Friday, 18 November 2011
Giving Myself Away.
For the first time in about forty years I will not be 'doing' Christmas. My son and daughter-in-law will be taking over, and I hand on the responsibility with a mixture of feelings, one of which is relief.
It will be strange not to be in charge of the sprouts.....and the parsnips, and the roast potatoes, stuffing, brandy butter and turkey. Not to have control of the quantities, the timing, the furniture moving, the bed-making. Not to do what I always do, which is to plan meticulously for Christmas Day and Boxing Day, and to forget that a range of people will need feeding for the days before and after the Main Event.
What this freedom does is give me time to think about what I really want to give to those I love, and rather to my surprise I find I want to give things that are personal and have real importance to me. Things that I have hoarded over many years. Things that I have been rather possessive about.
Is this what is called 'growing old'? Or even 'passing on'?
If so, I do it with the deepest sort of pleasure.
I have given a lot this year, some of it my late husband's, and now most of it my own. Significant books and jewellery, tools and picnic sets. It has given me a warm glow to find a new home for some rather esoteric choral music, and to discover a shared interest. Giving is not just for Christmas, but the time of year creates an important focus.

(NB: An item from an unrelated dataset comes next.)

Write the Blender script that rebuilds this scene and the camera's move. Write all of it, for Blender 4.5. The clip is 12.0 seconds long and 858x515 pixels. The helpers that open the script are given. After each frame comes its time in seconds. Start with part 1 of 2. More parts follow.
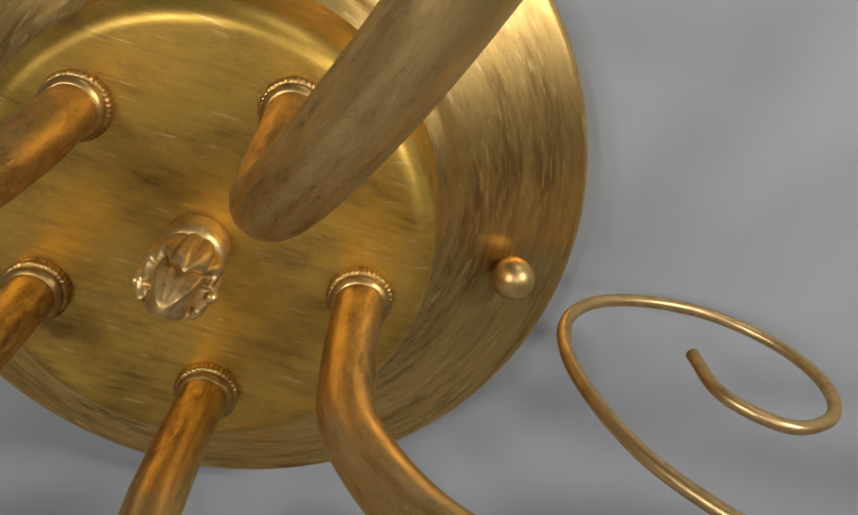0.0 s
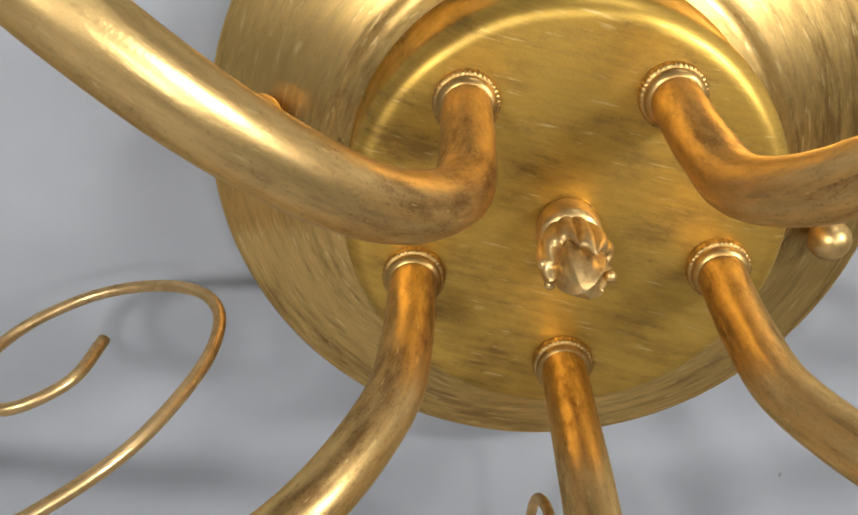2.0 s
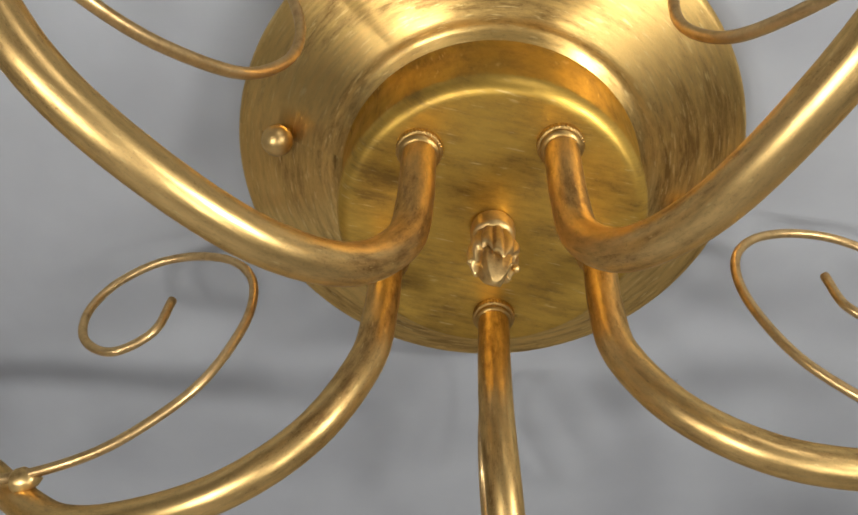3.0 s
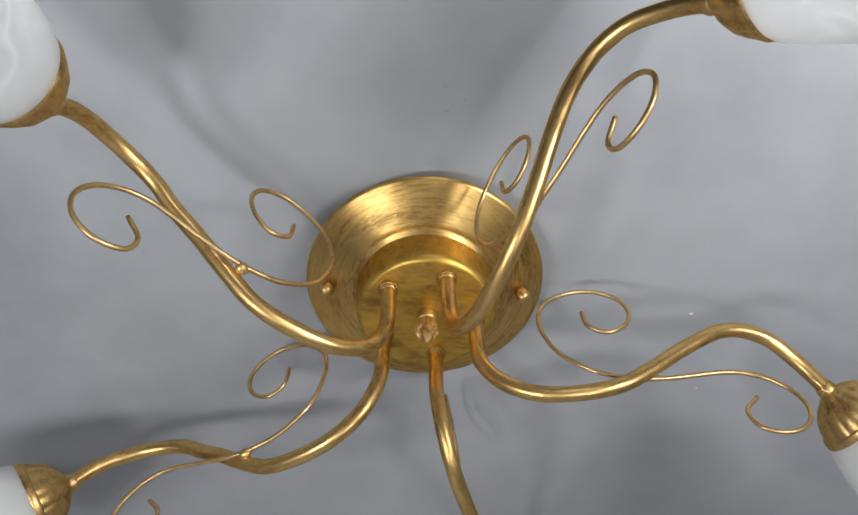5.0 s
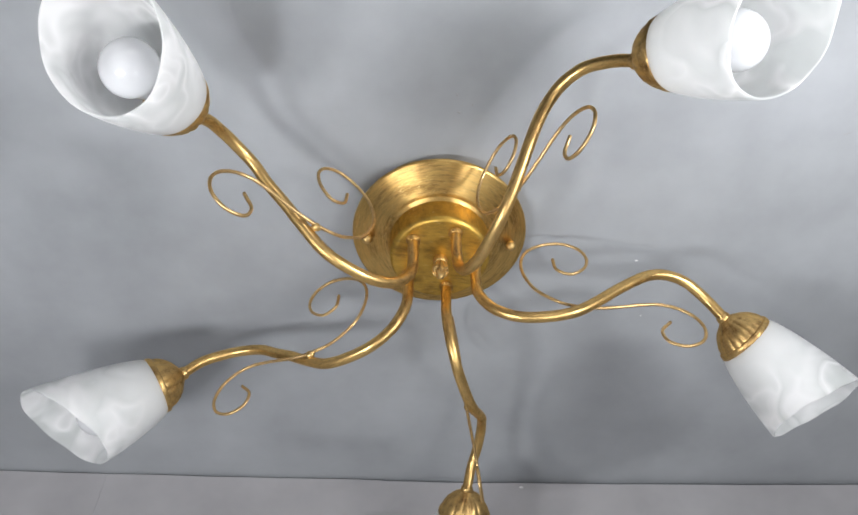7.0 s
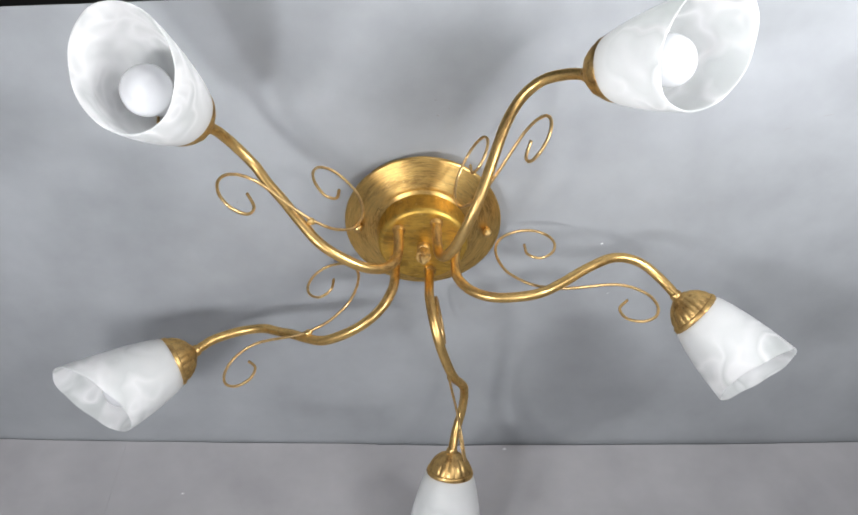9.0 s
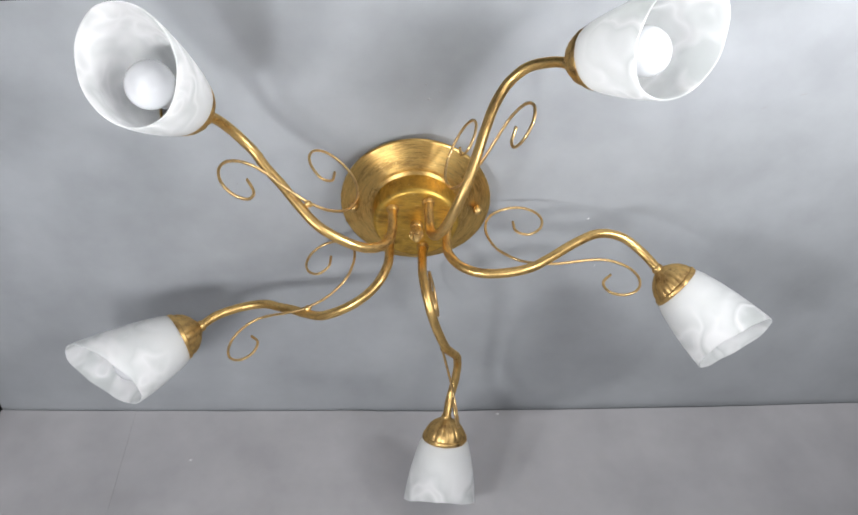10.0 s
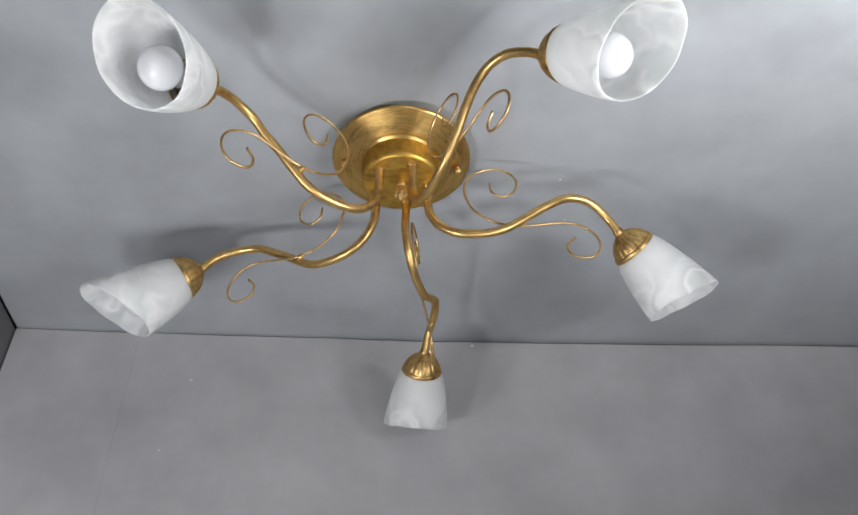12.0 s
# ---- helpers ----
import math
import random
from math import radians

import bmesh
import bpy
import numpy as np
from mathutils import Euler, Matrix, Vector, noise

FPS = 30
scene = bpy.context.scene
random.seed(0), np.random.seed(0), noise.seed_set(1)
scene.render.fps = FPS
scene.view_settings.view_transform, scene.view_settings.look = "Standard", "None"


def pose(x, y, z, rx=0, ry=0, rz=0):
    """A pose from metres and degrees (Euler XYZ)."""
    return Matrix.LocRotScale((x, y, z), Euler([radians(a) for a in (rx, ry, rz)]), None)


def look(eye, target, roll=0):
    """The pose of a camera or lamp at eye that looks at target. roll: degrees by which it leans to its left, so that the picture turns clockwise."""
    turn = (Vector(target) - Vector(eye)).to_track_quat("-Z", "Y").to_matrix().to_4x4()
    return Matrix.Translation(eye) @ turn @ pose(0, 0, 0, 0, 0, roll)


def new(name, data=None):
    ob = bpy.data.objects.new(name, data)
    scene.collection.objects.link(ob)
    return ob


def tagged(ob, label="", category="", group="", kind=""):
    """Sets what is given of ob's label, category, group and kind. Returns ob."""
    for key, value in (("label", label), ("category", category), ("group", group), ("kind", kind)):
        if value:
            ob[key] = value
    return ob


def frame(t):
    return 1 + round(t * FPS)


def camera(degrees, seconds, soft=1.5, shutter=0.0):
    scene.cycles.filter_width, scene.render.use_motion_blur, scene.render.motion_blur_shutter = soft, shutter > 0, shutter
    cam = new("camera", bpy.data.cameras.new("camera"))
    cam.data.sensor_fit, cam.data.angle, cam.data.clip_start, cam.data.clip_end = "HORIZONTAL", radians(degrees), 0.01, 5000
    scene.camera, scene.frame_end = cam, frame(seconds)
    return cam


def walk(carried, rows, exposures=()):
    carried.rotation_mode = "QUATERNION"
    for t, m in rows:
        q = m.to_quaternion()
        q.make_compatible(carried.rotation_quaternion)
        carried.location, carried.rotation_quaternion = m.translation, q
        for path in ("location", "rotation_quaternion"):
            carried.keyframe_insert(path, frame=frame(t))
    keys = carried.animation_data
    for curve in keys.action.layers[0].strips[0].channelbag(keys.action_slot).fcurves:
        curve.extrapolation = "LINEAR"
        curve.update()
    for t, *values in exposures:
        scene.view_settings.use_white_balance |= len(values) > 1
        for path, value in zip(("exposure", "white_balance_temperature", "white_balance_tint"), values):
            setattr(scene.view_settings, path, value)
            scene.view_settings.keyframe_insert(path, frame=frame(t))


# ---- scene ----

The photograph above shows a silver and jade bracelet, and will be a gift with a huge history. It belonged to my Aunt, when she and my Uncle and my infant cousin were living in Malaya during the Second World War. They had to flee from Penang to Singapore to escape the Japanese invasion, taking only a handful of belongings. My aunt was wearing the bracelet, and it travelled with her to the docks at Singapore, where she and her little son managed to get on to a ship. They did not know where the ship was going, but it happened to be Tasmania. My Uncle did not travel with them. He spent the rest of the War in Changi jail.
The bracelet eventually travelled back to England, my Uncle returning years later, blinded through malnutrition and unable to work ever again or even to speak about what had happened to him during those years. He was in his early forties.
Soon the bracelet will be returning to the Far East, and actually to Japan. It will go in happiness and peace, I'm sure, and I need to think that it will make a most positive ending to a sad and painful story. It is part of my family history, but there is no one else to tell it now.
I must say no more. She doesn't know she's getting it yet.